[BEGIN]

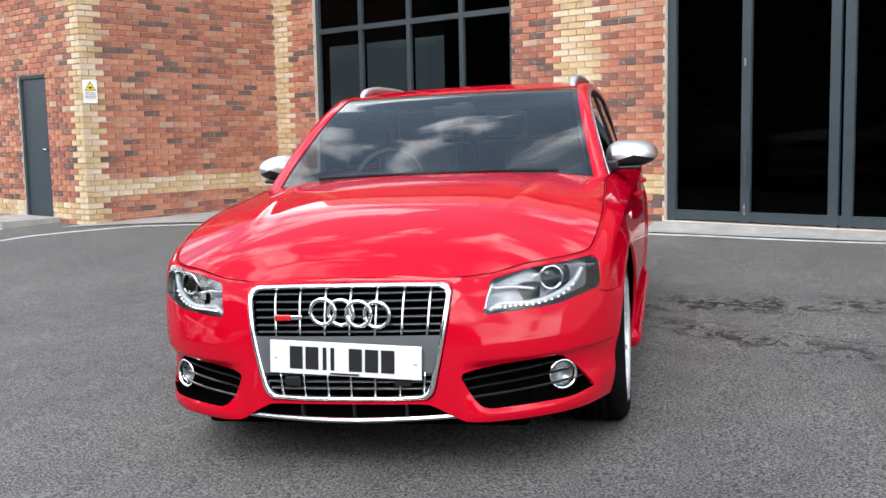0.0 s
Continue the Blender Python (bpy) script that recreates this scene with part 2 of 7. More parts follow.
def pchip(points):
    """A smooth curve through (x, y) points that does not overshoot."""
    p = np.array(sorted(points), float)
    x, y = p[:, 0], p[:, 1]
    h, d = np.diff(x), np.diff(y) / np.diff(x)
    m = np.zeros(len(x))
    m[0], m[-1] = d[0], d[-1]
    for i in range(1, len(x) - 1):
        if d[i - 1] * d[i] > 0:
            w1, w2 = 2 * h[i] + h[i - 1], h[i] + 2 * h[i - 1]
            m[i] = (w1 + w2) / (w1 / d[i - 1] + w2 / d[i])

    def f(v):
        v = np.asarray(v, float)
        c = np.clip(v, x[0], x[-1])
        i = np.clip(np.searchsorted(x, c) - 1, 0, len(x) - 2)
        t = (c - x[i]) / h[i]
        return (2 * t**3 - 3 * t**2 + 1) * y[i] + (t**3 - 2 * t**2 + t) * h[i] * m[i] + (-2 * t**3 + 3 * t**2) * y[i + 1] + (t**3 - t**2) * h[i] * m[i + 1]

    return f


def smooth01(v, a, b):
    t = np.clip((np.asarray(v, float) - a) / (b - a), 0, 1)
    return t * t * (3 - 2 * t)


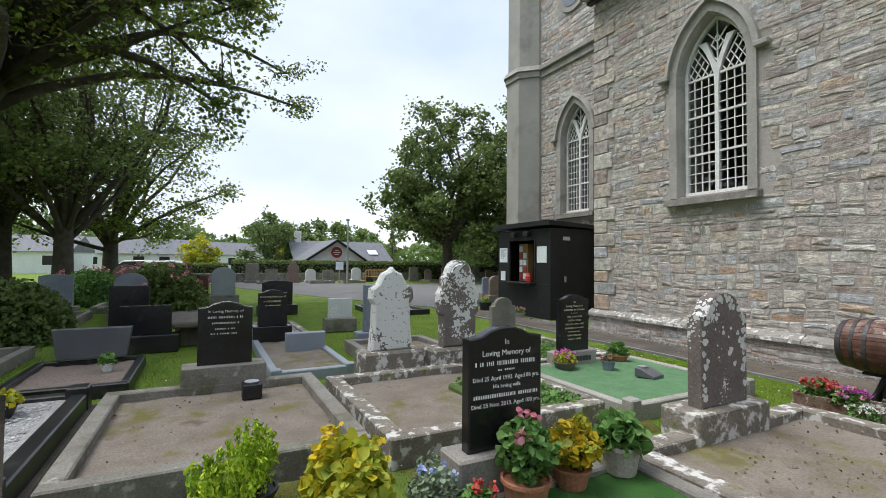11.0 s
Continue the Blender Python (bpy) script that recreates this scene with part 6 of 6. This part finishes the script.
T1 = (-20.5, 4.6, 0)
# the crown as lobes (x, y, z, radius) round the trunk
LOBES = [(-10.2, 4.2, 6.0, 1.9), (-14.8, 10.8, 7.9, 1.8), (-11.4, 5.6, 6.4, 1.8), (-10.6, 4.6, 8.4, 1.9), (-14.7, 8.9, 9.7, 2.0), (-11.3, 8.7, 6.8, 1.5), (-19.3, 7.2, 9.2, 2.0), (-11.5, 5.8, 10.8, 2.0),
         (-14.1, 3.1, 10.9, 2.0), (-20.7, 11.1, 11.2, 2.0), (-12.1, 6.8, 8.4, 1.9), (-22.0, 7.7, 9.6, 2.0), (-13.1, 3.3, 7.8, 1.9), (-18.3, 10.4, 16.0, 2.0), (-24.3, 9.6, 12.0, 2.0), (-13.4, 7.0, 14.4, 2.0),
         (-11.6, 3.0, 11.0, 1.9), (-13.3, 3.6, 5.9, 1.2), (-20.4, 13.6, 7.8, 1.3), (-10.8, 4.9, 4.4, 0.95), (-10.1, 5.4, 3.7, 0.75), (-10.5, 4.0, 4.3, 0.95), (-11.2, 6.6, 5.0, 0.7), (-15.7, 11.0, 5.8, 0.9), (-17.0, 5.5, 7.5, 1.2), (-18.0, 10.3, 10.5, 2.0), (-16.0, 6.0, 17.5, 2.0), (-23.0, 2.0, 13.0, 2.2), (-17.0, 2.0, 14.0, 2.2), (-10.1, 10.4, 7.3, 0.7)]
_lr = np.random.default_rng(17)
ends1 = []
for lx, ly, lz, lr in LOBES:
    for k in range(3 if lr > 1.3 else 2):
        d = _lr.normal(size=3); d /= np.linalg.norm(d)
        ends1.append((lx + d[0] * lr * 0.6, ly + d[1] * lr * 0.6, lz + d[2] * lr * 0.45))
tree(T1, 7.4, 0.36, rel(T1, ends1), M_leaf, 74000, 0.118, "large spreading sycamore with dense dark green leaves", 3, 7, 1.15, 0.40, (0.2, 0.7), low=0.74, shape="lobed", sag=1.7, thin=1.0, lobes=[(x - T1[0], y - T1[1], z, r) for x, y, z, r in LOBES], per=34)
for at, r, z0, z1, lf, sd, n in (((-28.8, 5.2, 0), 5.2, 5.4, 15.0, M_leafd, 5, 17000), ((-35.0, 6.0, 0), 5.8, 3.0, 14.0, M_leaf, 6, 17000), ((-30.5, 2.6, 0), 4.4, 5.4, 13.0, M_leafd, 11, 12000)):
    tree(at, 3.2, 0.40, round_ends(24, r, z0, z1, sd), lf, n, 0.17, "tall dark sycamore among old graves", sd, 9, 1.8, 0.7, low=0.6, thin=0.65)
for at, r, z1, lf, sd in (((-25.5, 0.5, 0), 4.0, 11, M_leafd, 7), ((-31.0, 0.0, 0), 4.5, 11, M_leafd, 8)):
    tree(at, 2.8, 0.36, round_ends(16, r, 5.0, z1, sd), lf, 11000, 0.19, "dark green churchyard tree", sd, 7, 1.8, 0.7)
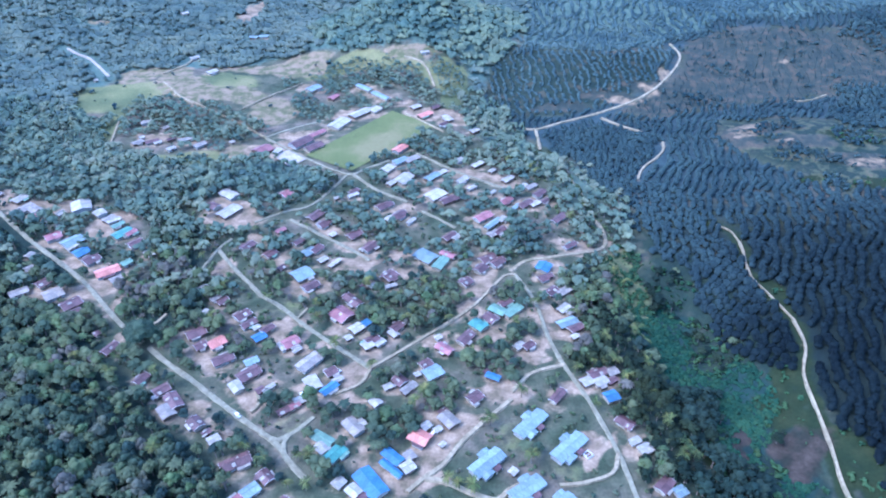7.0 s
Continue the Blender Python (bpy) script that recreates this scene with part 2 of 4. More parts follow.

[END]

**Exercise brief**
Look through the data and show every line containing "this".

**Solved exercise**
Continue the Blender Python (bpy) script that recreates this scene with part 2 of 7. More parts follow.
Continue the Blender Python (bpy) script that recreates this scene with part 6 of 6. This part finishes the script.
Continue the Blender Python (bpy) script that recreates this scene with part 2 of 4. More parts follow.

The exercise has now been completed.